Set down the listing below verbatim, but only from its first line through the line containing "return 0.10 *".
------------
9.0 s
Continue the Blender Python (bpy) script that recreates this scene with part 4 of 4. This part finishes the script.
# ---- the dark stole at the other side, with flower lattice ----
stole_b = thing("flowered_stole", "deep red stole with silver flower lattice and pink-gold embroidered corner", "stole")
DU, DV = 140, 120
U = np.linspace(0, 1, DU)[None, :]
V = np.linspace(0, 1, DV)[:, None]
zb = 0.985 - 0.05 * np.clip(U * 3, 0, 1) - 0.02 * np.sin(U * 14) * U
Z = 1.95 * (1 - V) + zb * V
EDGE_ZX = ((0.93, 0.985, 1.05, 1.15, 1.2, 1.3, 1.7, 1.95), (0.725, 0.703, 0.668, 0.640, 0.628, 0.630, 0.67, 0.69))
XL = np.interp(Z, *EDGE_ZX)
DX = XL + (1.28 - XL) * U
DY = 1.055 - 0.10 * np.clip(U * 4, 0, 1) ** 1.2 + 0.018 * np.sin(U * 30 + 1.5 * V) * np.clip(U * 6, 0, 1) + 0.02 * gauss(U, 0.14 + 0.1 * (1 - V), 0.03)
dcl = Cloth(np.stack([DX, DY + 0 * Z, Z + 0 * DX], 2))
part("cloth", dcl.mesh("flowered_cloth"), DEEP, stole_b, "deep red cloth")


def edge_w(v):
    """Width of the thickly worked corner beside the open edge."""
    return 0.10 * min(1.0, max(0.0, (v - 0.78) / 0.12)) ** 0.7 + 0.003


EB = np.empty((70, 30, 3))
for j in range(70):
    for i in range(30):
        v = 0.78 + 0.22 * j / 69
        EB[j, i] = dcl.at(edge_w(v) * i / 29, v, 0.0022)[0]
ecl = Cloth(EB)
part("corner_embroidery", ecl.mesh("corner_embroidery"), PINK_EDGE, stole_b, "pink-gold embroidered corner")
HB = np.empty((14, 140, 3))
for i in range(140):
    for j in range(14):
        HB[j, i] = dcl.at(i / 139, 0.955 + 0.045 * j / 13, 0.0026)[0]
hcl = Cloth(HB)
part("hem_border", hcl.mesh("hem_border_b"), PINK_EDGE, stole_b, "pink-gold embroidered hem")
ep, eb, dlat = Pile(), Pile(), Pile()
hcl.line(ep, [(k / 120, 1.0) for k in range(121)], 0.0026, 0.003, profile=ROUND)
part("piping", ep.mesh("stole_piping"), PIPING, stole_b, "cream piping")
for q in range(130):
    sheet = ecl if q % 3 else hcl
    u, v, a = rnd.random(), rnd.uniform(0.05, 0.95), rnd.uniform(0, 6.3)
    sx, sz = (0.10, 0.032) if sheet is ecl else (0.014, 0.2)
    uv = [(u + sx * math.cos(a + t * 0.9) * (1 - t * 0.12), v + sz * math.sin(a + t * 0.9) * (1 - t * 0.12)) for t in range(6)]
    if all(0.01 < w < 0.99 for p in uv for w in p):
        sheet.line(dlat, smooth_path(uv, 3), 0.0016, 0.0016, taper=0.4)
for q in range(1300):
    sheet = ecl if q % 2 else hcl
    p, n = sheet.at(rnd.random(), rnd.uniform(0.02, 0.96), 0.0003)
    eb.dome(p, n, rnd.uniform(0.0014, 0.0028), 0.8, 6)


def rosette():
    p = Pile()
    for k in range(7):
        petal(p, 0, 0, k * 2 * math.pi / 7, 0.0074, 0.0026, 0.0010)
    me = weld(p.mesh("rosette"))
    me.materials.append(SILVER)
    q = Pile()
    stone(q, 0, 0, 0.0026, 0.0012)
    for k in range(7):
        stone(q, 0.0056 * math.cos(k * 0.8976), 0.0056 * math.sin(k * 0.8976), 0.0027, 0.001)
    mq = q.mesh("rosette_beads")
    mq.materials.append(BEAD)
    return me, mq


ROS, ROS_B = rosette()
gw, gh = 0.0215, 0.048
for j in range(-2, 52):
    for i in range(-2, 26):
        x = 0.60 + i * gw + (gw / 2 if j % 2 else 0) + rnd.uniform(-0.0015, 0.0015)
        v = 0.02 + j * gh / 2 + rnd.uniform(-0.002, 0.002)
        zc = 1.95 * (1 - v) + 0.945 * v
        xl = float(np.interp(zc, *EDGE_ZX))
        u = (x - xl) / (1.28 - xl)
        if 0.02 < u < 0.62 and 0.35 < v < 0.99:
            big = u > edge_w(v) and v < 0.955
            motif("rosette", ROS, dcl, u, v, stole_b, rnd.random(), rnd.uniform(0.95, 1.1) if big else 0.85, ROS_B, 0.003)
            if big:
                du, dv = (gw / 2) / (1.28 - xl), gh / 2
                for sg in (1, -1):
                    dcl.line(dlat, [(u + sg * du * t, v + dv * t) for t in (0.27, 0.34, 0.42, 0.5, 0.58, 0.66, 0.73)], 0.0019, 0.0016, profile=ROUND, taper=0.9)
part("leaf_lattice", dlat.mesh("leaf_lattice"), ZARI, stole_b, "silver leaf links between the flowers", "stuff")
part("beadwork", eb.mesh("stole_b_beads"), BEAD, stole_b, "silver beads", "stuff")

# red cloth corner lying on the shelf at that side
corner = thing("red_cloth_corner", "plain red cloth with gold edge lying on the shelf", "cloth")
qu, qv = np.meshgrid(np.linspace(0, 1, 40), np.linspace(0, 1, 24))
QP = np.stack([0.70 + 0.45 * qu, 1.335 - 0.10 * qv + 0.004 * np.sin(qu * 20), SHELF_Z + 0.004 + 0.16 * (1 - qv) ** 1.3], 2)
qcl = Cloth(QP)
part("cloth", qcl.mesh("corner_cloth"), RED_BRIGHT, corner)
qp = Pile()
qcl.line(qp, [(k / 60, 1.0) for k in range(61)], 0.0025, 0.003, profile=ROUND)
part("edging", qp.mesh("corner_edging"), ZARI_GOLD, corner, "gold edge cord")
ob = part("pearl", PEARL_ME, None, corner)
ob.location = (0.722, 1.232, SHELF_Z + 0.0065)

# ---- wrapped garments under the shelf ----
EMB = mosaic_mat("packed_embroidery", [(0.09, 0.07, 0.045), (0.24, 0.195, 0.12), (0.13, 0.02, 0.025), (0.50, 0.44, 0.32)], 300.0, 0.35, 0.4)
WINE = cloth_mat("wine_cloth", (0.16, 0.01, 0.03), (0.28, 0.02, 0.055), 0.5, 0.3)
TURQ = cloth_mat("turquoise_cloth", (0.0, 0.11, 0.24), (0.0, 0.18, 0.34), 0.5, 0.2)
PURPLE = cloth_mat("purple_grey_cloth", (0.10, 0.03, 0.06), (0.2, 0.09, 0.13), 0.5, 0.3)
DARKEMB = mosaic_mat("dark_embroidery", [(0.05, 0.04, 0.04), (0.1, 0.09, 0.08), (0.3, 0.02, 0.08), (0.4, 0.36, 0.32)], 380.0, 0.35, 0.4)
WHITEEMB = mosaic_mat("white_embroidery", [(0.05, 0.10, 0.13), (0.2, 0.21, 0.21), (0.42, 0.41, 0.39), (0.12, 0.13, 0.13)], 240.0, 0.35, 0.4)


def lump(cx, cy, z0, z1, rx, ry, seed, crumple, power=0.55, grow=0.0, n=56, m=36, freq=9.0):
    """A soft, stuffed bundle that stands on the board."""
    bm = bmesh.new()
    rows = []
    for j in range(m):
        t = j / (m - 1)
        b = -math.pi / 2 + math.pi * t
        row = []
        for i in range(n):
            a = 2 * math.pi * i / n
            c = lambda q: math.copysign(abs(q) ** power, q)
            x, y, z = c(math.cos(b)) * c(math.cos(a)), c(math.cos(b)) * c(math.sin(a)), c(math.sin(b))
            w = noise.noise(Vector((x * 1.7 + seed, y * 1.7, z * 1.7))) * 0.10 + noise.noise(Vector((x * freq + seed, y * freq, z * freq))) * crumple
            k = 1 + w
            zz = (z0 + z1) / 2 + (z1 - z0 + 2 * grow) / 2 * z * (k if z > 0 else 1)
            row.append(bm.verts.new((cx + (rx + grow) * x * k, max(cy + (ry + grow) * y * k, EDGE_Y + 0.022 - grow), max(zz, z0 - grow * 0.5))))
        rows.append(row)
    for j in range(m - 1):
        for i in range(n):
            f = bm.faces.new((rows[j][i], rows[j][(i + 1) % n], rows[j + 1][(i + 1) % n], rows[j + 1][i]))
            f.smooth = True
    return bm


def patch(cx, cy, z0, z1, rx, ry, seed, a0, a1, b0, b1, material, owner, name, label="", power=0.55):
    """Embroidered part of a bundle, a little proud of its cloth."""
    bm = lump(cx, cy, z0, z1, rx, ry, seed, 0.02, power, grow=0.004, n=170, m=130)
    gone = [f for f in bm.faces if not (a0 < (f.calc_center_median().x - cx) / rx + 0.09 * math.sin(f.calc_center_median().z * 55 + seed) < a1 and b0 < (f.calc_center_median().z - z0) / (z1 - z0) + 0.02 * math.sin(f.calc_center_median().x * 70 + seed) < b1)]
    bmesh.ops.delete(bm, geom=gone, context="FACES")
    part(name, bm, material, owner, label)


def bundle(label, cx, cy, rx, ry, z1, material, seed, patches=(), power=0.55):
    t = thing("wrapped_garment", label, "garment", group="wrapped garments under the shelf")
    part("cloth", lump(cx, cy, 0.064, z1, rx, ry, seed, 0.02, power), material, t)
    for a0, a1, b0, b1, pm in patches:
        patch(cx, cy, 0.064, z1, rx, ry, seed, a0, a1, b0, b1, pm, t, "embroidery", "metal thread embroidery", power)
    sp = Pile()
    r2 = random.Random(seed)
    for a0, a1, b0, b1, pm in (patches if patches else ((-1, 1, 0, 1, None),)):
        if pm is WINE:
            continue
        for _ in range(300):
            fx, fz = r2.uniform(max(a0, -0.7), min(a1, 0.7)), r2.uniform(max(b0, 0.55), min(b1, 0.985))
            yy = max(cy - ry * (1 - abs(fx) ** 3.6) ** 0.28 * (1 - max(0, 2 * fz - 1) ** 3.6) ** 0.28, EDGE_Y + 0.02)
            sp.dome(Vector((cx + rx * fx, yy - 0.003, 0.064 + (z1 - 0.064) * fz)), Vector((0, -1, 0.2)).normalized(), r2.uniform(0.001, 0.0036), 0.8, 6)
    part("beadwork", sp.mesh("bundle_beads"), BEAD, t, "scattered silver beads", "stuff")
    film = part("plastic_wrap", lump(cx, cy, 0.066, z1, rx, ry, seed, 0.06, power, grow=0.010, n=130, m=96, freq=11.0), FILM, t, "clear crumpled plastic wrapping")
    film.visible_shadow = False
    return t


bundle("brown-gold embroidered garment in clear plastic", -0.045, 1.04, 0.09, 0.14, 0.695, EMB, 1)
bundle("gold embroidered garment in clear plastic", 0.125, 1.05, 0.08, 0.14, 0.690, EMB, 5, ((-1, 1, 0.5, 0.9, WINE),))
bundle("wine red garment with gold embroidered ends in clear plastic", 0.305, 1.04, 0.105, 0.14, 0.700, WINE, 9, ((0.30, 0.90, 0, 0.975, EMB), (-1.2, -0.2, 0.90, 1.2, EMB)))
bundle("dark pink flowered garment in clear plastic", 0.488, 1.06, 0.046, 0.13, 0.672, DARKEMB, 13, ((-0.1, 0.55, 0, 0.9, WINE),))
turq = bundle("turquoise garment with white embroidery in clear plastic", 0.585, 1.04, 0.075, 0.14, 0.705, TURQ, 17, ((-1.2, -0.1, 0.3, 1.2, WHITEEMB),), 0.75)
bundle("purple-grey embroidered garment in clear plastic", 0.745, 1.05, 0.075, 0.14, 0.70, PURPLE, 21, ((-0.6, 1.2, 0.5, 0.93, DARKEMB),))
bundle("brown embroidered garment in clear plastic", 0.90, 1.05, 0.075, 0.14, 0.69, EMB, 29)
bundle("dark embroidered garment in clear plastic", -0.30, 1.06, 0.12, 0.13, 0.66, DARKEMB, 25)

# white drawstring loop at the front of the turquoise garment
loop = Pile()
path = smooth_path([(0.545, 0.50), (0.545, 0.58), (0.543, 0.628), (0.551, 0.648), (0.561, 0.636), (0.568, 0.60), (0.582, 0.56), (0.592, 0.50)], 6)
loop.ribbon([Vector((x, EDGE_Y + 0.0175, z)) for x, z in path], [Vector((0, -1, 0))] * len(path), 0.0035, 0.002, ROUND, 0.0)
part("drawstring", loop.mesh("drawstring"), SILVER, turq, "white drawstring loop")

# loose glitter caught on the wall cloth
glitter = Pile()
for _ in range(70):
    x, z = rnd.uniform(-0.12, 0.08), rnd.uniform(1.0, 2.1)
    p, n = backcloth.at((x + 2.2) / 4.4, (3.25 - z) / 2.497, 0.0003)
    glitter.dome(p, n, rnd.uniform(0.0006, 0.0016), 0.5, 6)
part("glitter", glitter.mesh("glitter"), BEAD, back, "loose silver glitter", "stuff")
------------
- **Output of the task**
9.0 s
Continue the Blender Python (bpy) script that recreates this scene with part 4 of 4. This part finishes the script.
# ---- the dark stole at the other side, with flower lattice ----
stole_b = thing("flowered_stole", "deep red stole with silver flower lattice and pink-gold embroidered corner", "stole")
DU, DV = 140, 120
U = np.linspace(0, 1, DU)[None, :]
V = np.linspace(0, 1, DV)[:, None]
zb = 0.985 - 0.05 * np.clip(U * 3, 0, 1) - 0.02 * np.sin(U * 14) * U
Z = 1.95 * (1 - V) + zb * V
EDGE_ZX = ((0.93, 0.985, 1.05, 1.15, 1.2, 1.3, 1.7, 1.95), (0.725, 0.703, 0.668, 0.640, 0.628, 0.630, 0.67, 0.69))
XL = np.interp(Z, *EDGE_ZX)
DX = XL + (1.28 - XL) * U
DY = 1.055 - 0.10 * np.clip(U * 4, 0, 1) ** 1.2 + 0.018 * np.sin(U * 30 + 1.5 * V) * np.clip(U * 6, 0, 1) + 0.02 * gauss(U, 0.14 + 0.1 * (1 - V), 0.03)
dcl = Cloth(np.stack([DX, DY + 0 * Z, Z + 0 * DX], 2))
part("cloth", dcl.mesh("flowered_cloth"), DEEP, stole_b, "deep red cloth")


def edge_w(v):
    """Width of the thickly worked corner beside the open edge."""
    return 0.10 * min(1.0, max(0.0, (v - 0.78) / 0.12)) ** 0.7 + 0.003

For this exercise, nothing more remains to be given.